The text “English as a World Language”, taken from The English Language: A Historical Introduction by Charles Barber, Joan C. Beal, and Philip A. Shaw, 1993 CUP, features in B.Ed. 1st Year’s General English book (Tribhuvan University). The key takeaways from the text are as follows:
- English as a major world language is a relatively recent thing.
- Shakespeare (1564-1616) ’s English was confined to England and southern Scotland, not yet having penetrated very much into Ireland or even Wales.
- Increase in the population of England.
- English penetrated more and more into the rest of the British Isles at the expense of Celtic languages.
- The spread of English was encouraged by deliberate government policy.

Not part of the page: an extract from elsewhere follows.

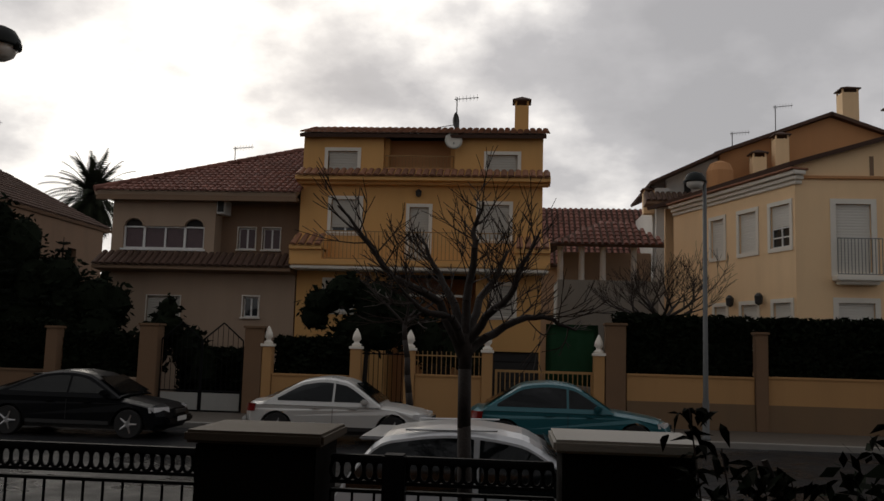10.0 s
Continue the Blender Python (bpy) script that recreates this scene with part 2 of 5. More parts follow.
def B(*a, bevel=0.0):
    return box(bmesh.new(), *a, bevel=bevel)


def prism(bm, outline, y0, y1):
    """An outline of (x, z), pushed from y0 to y1."""
    a, b = [bm.verts.new((x, y0, z)) for x, z in outline], [bm.verts.new((x, y1, z)) for x, z in outline]
    n = len(outline)
    bm.faces.new(a)
    bm.faces.new(b[::-1])
    for i in range(n):
        bm.faces.new((a[i], b[i], b[(i + 1) % n], a[(i + 1) % n]))
    bmesh.ops.recalc_face_normals(bm, faces=bm.faces)
    return bm


def rod(bm, p, q, r0, r1=None, n=8, caps=True):
    p, q = Vector(p), Vector(q)
    r1 = r0 if r1 is None else r1
    d = (q - p).normalized()
    u = d.orthogonal().normalized()
    v = d.cross(u)
    rings = []
    for c, r in ((p, r0), (q, r1)):
        rings.append([bm.verts.new(c + r * (math.cos(2 * math.pi * i / n) * u + math.sin(2 * math.pi * i / n) * v)) for i in range(n)])
    for i in range(n):
        bm.faces.new((rings[0][i], rings[0][(i + 1) % n], rings[1][(i + 1) % n], rings[1][i]))
    if caps:
        bm.faces.new(rings[0][::-1])
        bm.faces.new(rings[1])
    return bm


def lathe(bm, profile, n=24, centre=(0, 0, 0)):
    """A turned shape from (radius, height) pairs."""
    rings = []
    for r, z in profile:
        rings.append([bm.verts.new((centre[0] + r * math.cos(2 * math.pi * i / n), centre[1] + r * math.sin(2 * math.pi * i / n), centre[2] + z)) for i in range(n)])
    for a, b in zip(rings, rings[1:]):
        for i in range(n):
            bm.faces.new((a[i], a[(i + 1) % n], b[(i + 1) % n], b[i]))
    bm.faces.new(rings[0][::-1])
    bm.faces.new(rings[-1])
    return bm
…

- English has become a world language because of its wide diffusion outside the British Isles, to all countries of the world by trade, colonization, and conquest. The process began with English settlements in North America in the seventeenth and eighteenth centuries.
- British domination of the Indian subcontinent dates from the second half of the eighteenth century: the East India Company was founded in 1600, and British trading-posts established from the seventeenth century onwards, but it was only from the 1770s that British rule was firmly established. British settlement in Australia began slightly later after the American War of Independence. The expansion of British influence and power continued at an even greater rate during the nineteenth century.
- Towards the end of the nineteenth century, the American form of English became dominant.
- Increase in the population of the Americans.
- It is American political and economic power, even more than the diffusion of English through the former British colonies and dominations, that accounts for the dominant position of English in the world today.
- United States’s explicit linguistic policy.
- The world-wide expansion of English means that it is now one of the most widely spoken languages in the world, with well over four hundred million native speakers, and roughly the same number who speak it as a second language.
- There are now many varieties of English; used for many different purposes in varying social contexts.
- The English of the old ‘White Commonwealth’ and of the United States has remained relatively close to standard British English. Elsewhere, the linguistic situation can be extremely different.
- A distinction is usually made between English as a second language and English as a foreign language. A German or a Norwegian learning English learns it as a foreign language: it will not be used for communication with other Germans or Norwegians, but only with foreigners. A learner of English there will usually be taught either standard British English or Standard American English. But an Indian learns English as a second language: he will expect to use it for communication with other Indians, and will hear it used in the speech-community as a matter of course. Moreover, an Indian will most often learn a local variety of the language, taught by an Indian who speaks that variety.